(Records with scene code)
** Begin **
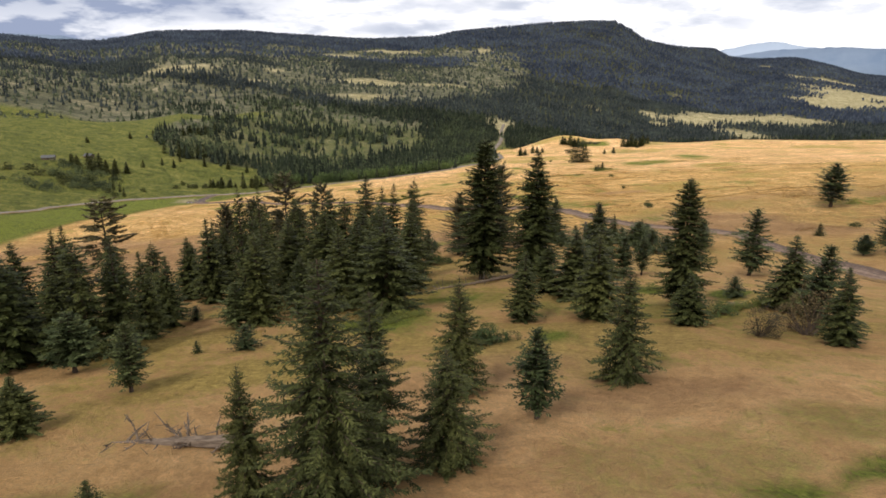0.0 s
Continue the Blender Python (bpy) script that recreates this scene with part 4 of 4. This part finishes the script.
def fallen_log(name, seed, x0, y0, x1, y1, radius, label, arms=12, reach=1.2, lift=0.0):
    """A dead tree lying on the ground, with root end, taper and broken upright branches."""
    rng = np.random.default_rng(seed)
    long = math.hypot(x1 - x0, y1 - y0)
    tv, tf, bend = stem(long, radius, rng, lean=0.03, rings=14, flare=1.3)
    thing = new(name)
    part("trunk", bundle("trunk", tv, tf, DEAD), thing)
    for k in range(arms):
        u = rng.uniform(0.06, 0.98)
        c = np.array([np.interp(u * 13, np.arange(14), bend[:, 0]), np.interp(u * 13, np.arange(14), bend[:, 1]), u * long])
        # local x is up once the log lies down; most branches sprawl, a few stand
        g = rng.normal(0, 0.35) if k % 3 == 0 else rng.choice((-1, 1)) * rng.uniform(1.0, 1.75)
        far = reach * rng.uniform(0.35, 1.15)
        tip = c + [math.cos(g) * far, math.sin(g) * far, far * rng.uniform(-0.5, 0.9)]
        arm(c, tip, radius * rng.uniform(0.12, 0.24) + 0.008, rng, thing, 3, 0.16 * reach)
    z0, z1 = ground_at(x0, y0) + radius * 0.7 + lift, ground_at(x1, y1) + 0.08 + lift
    way = Vector((x1 - x0, y1 - y0, z1 - z0)).normalized()
    flat = way.cross(Vector((0, 0, 1))).normalized()
    up = flat.cross(way)
    thing.matrix_basis = Matrix.Translation((x0, y0, z0)) @ Matrix((up, -flat, way)).transposed().to_4x4()
    return tagged(thing, label, "log", "fallen logs")


fallen_log("fallen_log", 73, -9.2, 25.5, -16.2, 26.9, 0.36, "dark brown fallen dead tree with broken upright branches", 22, 1.25)
fallen_log("fallen_log", 74, 7.2, 71.2, -3.1, 63.2, 0.24, "long brown fallen trunk in a litter of branches", 30, 1.0)
fallen_log("fallen_log", 75, 6.2, 69.0, 8.9, 60.5, 0.15, "thin fallen trunk half sunk in the grass", 8, 0.6)
fallen_log("fallen_log", 76, 10.8, 73.0, 13.6, 73.6, 0.17, "short reddish fallen trunk beside the firs", 6, 0.5)
fallen_log("fallen_log", 77, 22.0, 51.5, 26.5, 49.5, 0.16, "grey fallen branchwood among dry shrubs", 8, 0.6)
fallen_log("fallen_log", 78, 19.5, 105.5, 30.0, 107.0, 0.14, "thin grey fallen trunk behind the firs", 8, 0.6)



# ---------------------------------------------------------------- woods of the valley and the mountain
def scatter(x0, x1, y0, y1, gap, seed, keep):
    rng = np.random.default_rng(seed)
    x, y = np.meshgrid(np.arange(x0, x1, gap), np.arange(y0, y1, gap))
    x = (x + rng.uniform(-0.48, 0.48, x.shape) * gap).ravel()
    y = (y + rng.uniform(-0.48, 0.48, y.shape) * gap).ravel()
    ok = keep(x, y, rng.random(len(x)))
    return x[ok], y[ok], rng


def spires(x, y, height, radius, rng, tiers, sides):
    """Many far conifers in one mesh: ragged tiers of boughs round a pointed top."""
    n = len(x)
    z = lie(x, y)
    verts, faces, at = [], [], 0
    k = np.arange(n)
    for t in range(tiers):
        low, high = 0.06 + 0.80 * t / tiers, min(1.0, 0.06 + 0.80 * (t + 1) / tiers + 0.30 * (1 - t / tiers) * 0.8 + 0.12)
        if t == tiers - 1:
            high = 1.0
        r = radius * (1 - 0.86 * t / tiers) * rng.uniform(0.8, 1.15, n)
        turn = rng.uniform(0, math.tau, n)
        ox, oy = rng.normal(0, 0.05, n) * radius, rng.normal(0, 0.05, n) * radius
        verts.append(np.stack([x + ox, y + oy, z + high * height], 1))
        apex = at + k
        at += n
        rim = []
        for s in range(sides):
            rr = r * rng.uniform(0.55, 1.25, n)
            g = turn + s * math.tau / sides
            verts.append(np.stack([x + np.cos(g) * rr, y + np.sin(g) * rr, z + (low + rng.uniform(-0.05, 0.05, n)) * height], 1))
            rim.append(at + k)
            at += n
        for s in range(sides):
            faces.append(np.stack([apex, rim[s], rim[(s + 1) % sides]], 1))
    return np.concatenate(verts), np.concatenate(faces)


def in_view(x, y):
    return np.abs(np.degrees(np.arctan2(x, y + 20))) < 40


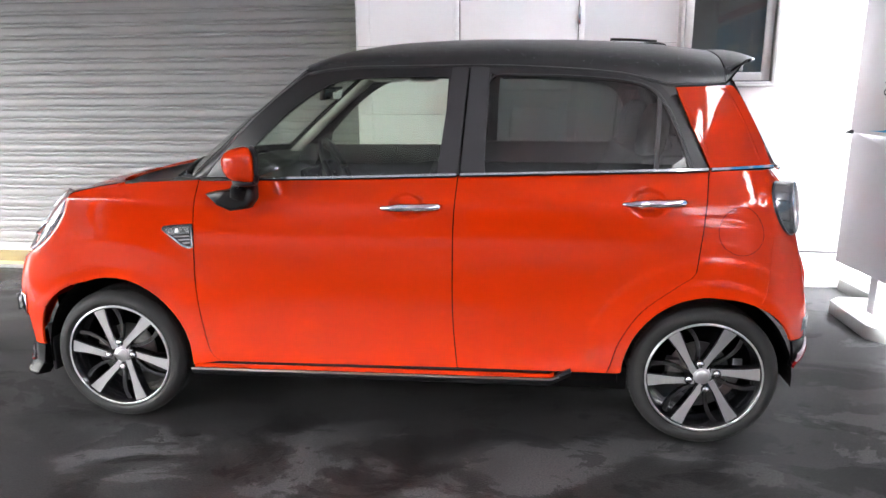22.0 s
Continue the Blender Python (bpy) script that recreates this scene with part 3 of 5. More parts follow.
** End **
Goal: Repeat the material above in full and unchanged, minus its images.

Task response:
0.0 s
Continue the Blender Python (bpy) script that recreates this scene with part 4 of 4. This part finishes the script.
def fallen_log(name, seed, x0, y0, x1, y1, radius, label, arms=12, reach=1.2, lift=0.0):
    """A dead tree lying on the ground, with root end, taper and broken upright branches."""
    rng = np.random.default_rng(seed)
    long = math.hypot(x1 - x0, y1 - y0)
    tv, tf, bend = stem(long, radius, rng, lean=0.03, rings=14, flare=1.3)
    thing = new(name)
    part("trunk", bundle("trunk", tv, tf, DEAD), thing)
    for k in range(arms):
        u = rng.uniform(0.06, 0.98)
        c = np.array([np.interp(u * 13, np.arange(14), bend[:, 0]), np.interp(u * 13, np.arange(14), bend[:, 1]), u * long])
        # local x is up once the log lies down; most branches sprawl, a few stand
        g = rng.normal(0, 0.35) if k % 3 == 0 else rng.choice((-1, 1)) * rng.uniform(1.0, 1.75)
        far = reach * rng.uniform(0.35, 1.15)
        tip = c + [math.cos(g) * far, math.sin(g) * far, far * rng.uniform(-0.5, 0.9)]
        arm(c, tip, radius * rng.uniform(0.12, 0.24) + 0.008, rng, thing, 3, 0.16 * reach)
    z0, z1 = ground_at(x0, y0) + radius * 0.7 + lift, ground_at(x1, y1) + 0.08 + lift
    way = Vector((x1 - x0, y1 - y0, z1 - z0)).normalized()
    flat = way.cross(Vector((0, 0, 1))).normalized()
    up = flat.cross(way)
    thing.matrix_basis = Matrix.Translation((x0, y0, z0)) @ Matrix((up, -flat, way)).transposed().to_4x4()
    return tagged(thing, label, "log", "fallen logs")


fallen_log("fallen_log", 73, -9.2, 25.5, -16.2, 26.9, 0.36, "dark brown fallen dead tree with broken upright branches", 22, 1.25)
fallen_log("fallen_log", 74, 7.2, 71.2, -3.1, 63.2, 0.24, "long brown fallen trunk in a litter of branches", 30, 1.0)
fallen_log("fallen_log", 75, 6.2, 69.0, 8.9, 60.5, 0.15, "thin fallen trunk half sunk in the grass", 8, 0.6)
fallen_log("fallen_log", 76, 10.8, 73.0, 13.6, 73.6, 0.17, "short reddish fallen trunk beside the firs", 6, 0.5)
fallen_log("fallen_log", 77, 22.0, 51.5, 26.5, 49.5, 0.16, "grey fallen branchwood among dry shrubs", 8, 0.6)
fallen_log("fallen_log", 78, 19.5, 105.5, 30.0, 107.0, 0.14, "thin grey fallen trunk behind the firs", 8, 0.6)



# ---------------------------------------------------------------- woods of the valley and the mountain
def scatter(x0, x1, y0, y1, gap, seed, keep):
    rng = np.random.default_rng(seed)
    x, y = np.meshgrid(np.arange(x0, x1, gap), np.arange(y0, y1, gap))
    x = (x + rng.uniform(-0.48, 0.48, x.shape) * gap).ravel()
    y = (y + rng.uniform(-0.48, 0.48, y.shape) * gap).ravel()
    ok = keep(x, y, rng.random(len(x)))
    return x[ok], y[ok], rng


def spires(x, y, height, radius, rng, tiers, sides):
    """Many far conifers in one mesh: ragged tiers of boughs round a pointed top."""
    n = len(x)
    z = lie(x, y)
    verts, faces, at = [], [], 0
    k = np.arange(n)
    for t in range(tiers):
        low, high = 0.06 + 0.80 * t / tiers, min(1.0, 0.06 + 0.80 * (t + 1) / tiers + 0.30 * (1 - t / tiers) * 0.8 + 0.12)
        if t == tiers - 1:
            high = 1.0
        r = radius * (1 - 0.86 * t / tiers) * rng.uniform(0.8, 1.15, n)
        turn = rng.uniform(0, math.tau, n)
        ox, oy = rng.normal(0, 0.05, n) * radius, rng.normal(0, 0.05, n) * radius
        verts.append(np.stack([x + ox, y + oy, z + high * height], 1))
        apex = at + k
        at += n
        rim = []
        for s in range(sides):
            rr = r * rng.uniform(0.55, 1.25, n)
            g = turn + s * math.tau / sides
            verts.append(np.stack([x + np.cos(g) * rr, y + np.sin(g) * rr, z + (low + rng.uniform(-0.05, 0.05, n)) * height], 1))
            rim.append(at + k)
            at += n
        for s in range(sides):
            faces.append(np.stack([apex, rim[s], rim[(s + 1) % sides]], 1))
    return np.concatenate(verts), np.concatenate(faces)


def in_view(x, y):
    return np.abs(np.degrees(np.arctan2(x, y + 20))) < 40


22.0 s
Continue the Blender Python (bpy) script that recreates this scene with part 3 of 5. More parts follow.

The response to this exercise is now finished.